● DIRECTIONS FOR THIS TASK:
Pick out every line in the data below that holds "follow".
++++++++++++++++++++
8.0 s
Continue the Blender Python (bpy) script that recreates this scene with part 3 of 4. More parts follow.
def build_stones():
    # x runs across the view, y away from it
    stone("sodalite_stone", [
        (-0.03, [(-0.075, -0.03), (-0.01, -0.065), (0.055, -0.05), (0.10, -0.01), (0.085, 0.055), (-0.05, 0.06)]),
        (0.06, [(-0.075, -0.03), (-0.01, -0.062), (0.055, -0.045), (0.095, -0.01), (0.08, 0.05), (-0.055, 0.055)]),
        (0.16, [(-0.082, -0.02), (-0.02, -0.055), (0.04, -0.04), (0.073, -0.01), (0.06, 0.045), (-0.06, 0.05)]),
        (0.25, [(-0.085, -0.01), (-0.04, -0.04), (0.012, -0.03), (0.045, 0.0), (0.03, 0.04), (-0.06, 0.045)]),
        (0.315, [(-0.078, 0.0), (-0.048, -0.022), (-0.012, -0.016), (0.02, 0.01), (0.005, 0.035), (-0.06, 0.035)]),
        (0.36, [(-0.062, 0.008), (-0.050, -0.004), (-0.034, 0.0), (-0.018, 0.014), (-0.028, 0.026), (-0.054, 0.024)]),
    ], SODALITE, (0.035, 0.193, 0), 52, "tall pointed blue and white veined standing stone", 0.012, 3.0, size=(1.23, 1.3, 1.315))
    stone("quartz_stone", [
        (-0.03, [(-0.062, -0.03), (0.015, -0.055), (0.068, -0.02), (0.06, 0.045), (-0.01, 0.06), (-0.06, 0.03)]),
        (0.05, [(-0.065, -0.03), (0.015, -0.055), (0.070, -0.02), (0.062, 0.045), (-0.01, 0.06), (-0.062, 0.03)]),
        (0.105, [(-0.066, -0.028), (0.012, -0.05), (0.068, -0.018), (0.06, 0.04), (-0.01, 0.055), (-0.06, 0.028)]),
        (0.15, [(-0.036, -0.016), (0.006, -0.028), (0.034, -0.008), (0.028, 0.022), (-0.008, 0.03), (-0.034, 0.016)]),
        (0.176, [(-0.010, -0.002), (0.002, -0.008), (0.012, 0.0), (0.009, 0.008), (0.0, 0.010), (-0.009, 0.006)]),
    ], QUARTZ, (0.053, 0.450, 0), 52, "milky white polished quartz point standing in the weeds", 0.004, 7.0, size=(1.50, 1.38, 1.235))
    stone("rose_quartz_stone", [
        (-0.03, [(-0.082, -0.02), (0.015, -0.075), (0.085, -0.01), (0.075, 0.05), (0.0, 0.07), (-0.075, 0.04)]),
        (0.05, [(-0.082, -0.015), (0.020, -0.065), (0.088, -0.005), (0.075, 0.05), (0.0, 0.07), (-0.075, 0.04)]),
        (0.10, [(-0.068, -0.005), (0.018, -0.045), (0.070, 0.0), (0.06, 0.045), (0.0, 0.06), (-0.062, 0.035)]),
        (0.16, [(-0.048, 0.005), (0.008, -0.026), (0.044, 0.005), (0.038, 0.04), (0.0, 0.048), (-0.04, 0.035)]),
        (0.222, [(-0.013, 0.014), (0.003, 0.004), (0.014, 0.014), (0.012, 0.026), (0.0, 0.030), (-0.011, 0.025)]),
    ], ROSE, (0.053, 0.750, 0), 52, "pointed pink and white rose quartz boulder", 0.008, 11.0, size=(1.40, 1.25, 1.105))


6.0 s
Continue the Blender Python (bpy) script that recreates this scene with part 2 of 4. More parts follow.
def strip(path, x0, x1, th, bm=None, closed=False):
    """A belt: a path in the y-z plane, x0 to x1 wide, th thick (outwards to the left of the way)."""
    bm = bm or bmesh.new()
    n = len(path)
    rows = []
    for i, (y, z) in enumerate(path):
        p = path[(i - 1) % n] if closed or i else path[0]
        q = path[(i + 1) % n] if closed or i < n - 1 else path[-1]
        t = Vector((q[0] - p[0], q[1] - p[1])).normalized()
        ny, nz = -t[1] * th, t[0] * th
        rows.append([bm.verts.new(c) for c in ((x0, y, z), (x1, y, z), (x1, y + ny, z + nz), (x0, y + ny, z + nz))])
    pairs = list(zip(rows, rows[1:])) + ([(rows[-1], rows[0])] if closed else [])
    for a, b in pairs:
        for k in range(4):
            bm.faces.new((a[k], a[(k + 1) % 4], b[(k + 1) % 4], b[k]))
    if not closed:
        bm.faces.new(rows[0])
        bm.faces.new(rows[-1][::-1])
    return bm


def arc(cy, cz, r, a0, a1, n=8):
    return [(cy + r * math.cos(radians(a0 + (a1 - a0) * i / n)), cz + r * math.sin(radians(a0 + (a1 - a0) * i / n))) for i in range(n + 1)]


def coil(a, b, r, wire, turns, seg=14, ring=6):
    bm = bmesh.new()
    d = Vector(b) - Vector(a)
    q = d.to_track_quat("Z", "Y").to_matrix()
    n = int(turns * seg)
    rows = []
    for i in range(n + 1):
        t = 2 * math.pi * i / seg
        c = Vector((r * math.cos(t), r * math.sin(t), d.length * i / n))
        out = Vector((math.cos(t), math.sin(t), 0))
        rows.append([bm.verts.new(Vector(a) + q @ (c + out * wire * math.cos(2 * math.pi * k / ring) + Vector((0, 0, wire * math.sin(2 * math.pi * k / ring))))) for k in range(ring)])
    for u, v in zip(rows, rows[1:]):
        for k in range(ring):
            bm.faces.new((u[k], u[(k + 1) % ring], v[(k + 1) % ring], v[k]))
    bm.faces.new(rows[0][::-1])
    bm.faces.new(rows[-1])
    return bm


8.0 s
++++++++++++++++++++
● THE ANSWER:
Continue the Blender Python (bpy) script that recreates this scene with part 3 of 4. More parts follow.
Continue the Blender Python (bpy) script that recreates this scene with part 2 of 4. More parts follow.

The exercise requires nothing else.